The natives are restless. As MediaPost editor Joe Mandese is reporting today
from the Cannes Lions fest, for the second day in a row, a British knight publically slammed native advertising.
BBH Founder Sir John Hegarty complained said “ads that tricked people up,
that kind of faked people that this wasn’t advertising” wasn’t a new concept, but it just was going by a new name for a bad practice. He called native dishonest.
The night before, the knight before Hegarty—that would be WPP’s Sir
Martin Sorrell—called native dishonest, too, just a slick big of re-packaging. “You don’t confuse or con consumers with content that has been sponsored or paid for,” he
said.
Though of course, that is the mostly unspoken idea behind it. Native advertising can be so pleasant, interesting, relevant, engaging and nonintrusive that a consumer can slip right into
it.
Which,to me, makes it a pretty good advertisement. But even when all of that is true, I don’t think most consumers are fooled.
There are better concerns about native ads that
copy the typefaces and styles of the host publications, but native video ads are pretty obvious for what they are. In fact—I hope I can say this correctly—they are obvious in their
attempts to not look obvious. Like the way a real hoodlum can usually sniff out the undercover cop imposter.

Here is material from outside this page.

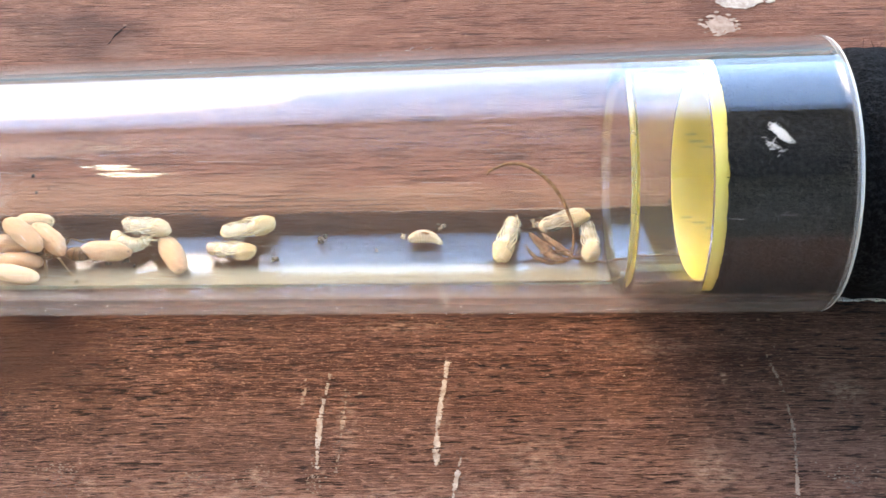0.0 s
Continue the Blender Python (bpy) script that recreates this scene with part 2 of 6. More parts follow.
    knot = ramp(nt, wob, [(0.30, grey(0.5 * oval_dark)), (0.72, grey(0.75 * oval_dark)), (1.05, grey(0))])
    col = mix(nt, knot, col, (0.060, 0.026, 0.019))
    # broad paler or darker patches: x, y, half length, half width, strength, colour
    worn = ramp(nt, fine, [(0.40, grey(0.45)), (0.58, grey(1.0))])
    for sx, sy, hx, hy, amount, shade in patches:
        off = nt.nodes.new("ShaderNodeVectorMath")
        off.operation = "MULTIPLY_ADD"
        nt.links.new(tc.outputs["Object"], off.inputs[0])
        off.inputs[1].default_value = (1000 / hx, 1000 / hy, 0)
        off.inputs[2].default_value = (-sx / hx, -sy / hy, 0)
        far = nt.nodes.new("ShaderNodeVectorMath")
        far.operation = "LENGTH"
        nt.links.new(off.outputs[0], far.inputs[0])
        uneven = math_node(nt, "ADD", far.outputs["Value"], math_node(nt, "MULTIPLY", math_node(nt, "SUBTRACT", patchy, 0.5), 1.6))
        col = mix(nt, math_node(nt, "MULTIPLY", ramp(nt, uneven, [(0.35, grey(amount)), (1.0, grey(0))]), worn), col, shade)
    # faint whitish smears of old paint: x, y, half length, half width, strength
    chips = ramp(nt, noise_tex(nt, coords(nt, (0.9, 2.6, 2.0)), 1.0, 6, 0.75, 0.3), [(0.46, grey(0)), (0.62, grey(1))])
    for sx, sy, hx, hy, amount in smears:
        off = nt.nodes.new("ShaderNodeVectorMath")
        off.operation = "MULTIPLY_ADD"
        nt.links.new(tc.outputs["Object"], off.inputs[0])
        off.inputs[1].default_value = (1000 / hx, 1000 / hy, 0)
        off.inputs[2].default_value = (-sx / hx, -sy / hy, 0)
        far = nt.nodes.new("ShaderNodeVectorMath")
        far.operation = "LENGTH"
        nt.links.new(off.outputs[0], far.inputs[0])
        spot = ramp(nt, far.outputs["Value"], [(0.2, grey(amount)), (1.0, grey(0))])
        col = mix(nt, math_node(nt, "MULTIPLY", spot, chips), col, (0.52, 0.40, 0.33))
    specks = noise_tex(nt, coords(nt, (1.6, 2.2, 1.5)), 1.0, 2, 0.4)
    col = mix(nt, ramp(nt, specks, [(0.70, grey(0)), (0.76, grey(0.8))]), col, (0.36, 0.24, 0.19))
    col = mix(nt, 1.0, col, tone, "MULTIPLY")
    nt.links.new(col, b.inputs["Base Color"])
    nt.links.new(ramp(nt, fine, [(0.3, grey(0.62)), (0.7, grey(0.42))]), b.inputs["Roughness"])
    h = math_node(nt, "SUBTRACT", math_node(nt, "ADD", fibre, math_node(nt, "MULTIPLY", fine, 0.6)), math_node(nt, "ADD", math_node(nt, "MULTIPLY", pores, 0.9), math_node(nt, "MULTIPLY", short, 0.4)))
    bump(nt, b, h, 1.0, 0.00045)
    return mat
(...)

I’d grant you, being around the media makes it easier to spot bogus-ness. A
British website, TheConversation.com, recently completed a five-part series about native
advertising. Its first installment began like this:
From its very name to its sober headlines and public affairs-minded stories, The Christian Science Monitor’s Web site seems hand
built to communicate credibility.
So what, a visitor might wonder, is up with those “other” stories on the site, such as the one with a picture of a shirtless Sylvester
Stallone that asks: “Who knew these male mega stars were so small?”
Those “stories” are paid for, examples of an increasingly popular genre of marketing called
native advertising. The Monitor at least included an easy-to-miss hyperlink near the Stallone pic that read “About these ads.
Most publishers don’t bother disclosing the
links as ads at all, or employ a variety of euphemisms…
Well, what do you think when you see a similar advertising feature like that on sites you visit? I think, “Well, this
seems like a departure for my normally intelligent Web site to be dealing in drek like this.” Then I think, “It’s probably an ad.” And then I think, “How stupid does this
Website think I am?”
Those features are loathsome. And obvious.
Native advertising should announce itself, clearly and consistently and without weasel words. “A
video you might be want to see,” or words to that effect, is not a clear identification. Every word differentiation from “Paid video” or “Sponsored video” is
somebody’s attempt to fool the public.
Amanda Turnbull, group publishing director of Harper's Bazaar and Esquire UK, told Pubex.com, a site for publishers, "If you define native advertising as sponsored content that's relevant to
the consumer experience, not interruptive and looks and feels similar to its editorial environment, then we've been doing this for some time already in print, and our digital platforms just give us
more scope, scale and frequency to continue. What's highlighting the trend now is that a younger, tech-savvy group of consumers actively want to engage with brands and to learn more about them, and
digital platforms certainly facilitate this."
One of the truisms of video native advertising is that is can be helpful, interesting--and obviously advertising. For one, people don’t
care, as long as it’s not pre-roll. Online video watchers wander—they might be “on” YouTube, but that’s just the gateway to an immense landscape of video. Maximum
truthiness shouldn’t hurt if all the other parts of your native ad are in place.